This is what W3C says about it:
https://www.w3.org/TR/CSS2/fonts.html
Weights: normal | bold | bolder | lighter | 100 | 200 | 300 | 400 | 500 | 600 | 700 | 800 | 900 | inherit
“The ‘font-weight’ property selects the weight of the font. The values ‘100’ to ‘900’ form an ordered sequence, where each number indicates a weight that is at least as dark as its predecessor. The keyword ‘normal’ is synonymous with ‘400’, and ‘bold’ is synonymous with ‘700’. Keywords other than ‘normal’ and ‘bold’ have been shown to be often confused with font names and a numerical scale was therefore chosen for the 9-value list.”
So there you go: only “normal” and “bold” are support by the standards, and all the other names are up to the whim of ythe browser renderers. If you want weight “300”, then the recommendation is to use weight “300” and not “thin” or “light” or “book” or “demi”, as that *will* mean different things to different browsers that use different rendering engines.
I’m sure there will be an outright winner in the end, but the dust has not settled yet on how font weights are handled.
Sorry this became an essay, but I never stop learning how deep and complex this stuff goes.
Let me know if this resolves your issue, i.e. if looking closer, the theme actually is displaying the weight you want.
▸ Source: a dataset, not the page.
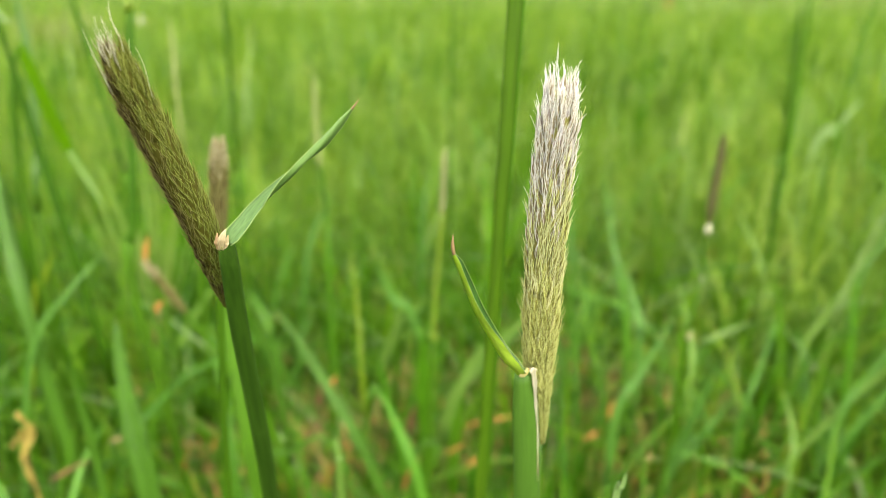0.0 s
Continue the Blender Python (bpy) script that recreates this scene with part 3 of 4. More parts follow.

You may need to take a look at the weight values that Canvas uses to select fonts.
Actually, what the hell, here it is:
300 = Thin
300 italic = Thin/Italic
normal = Normal (aka 400)
italic = Italic (aka 400)
bold = Bold (aka 700)
bold italic = Bold/Italic (aka 700)
Looking at this, the weights that Canvas supports look pretty pathetic compared to what Google provides. It just does normal, “thin” (aka Google’s “light”) and bold. There are another six weights that Canvas does not even recognise. Raise that as a feature request with WooThemes!
It may be useful for me to add an option to this plugin to restrict the loaded font weights to 300/400/700 only. For people using just the stock Canvas and no custom CSS, that option would speed up the loading of the fonts, as it would not be loading weights that are never used.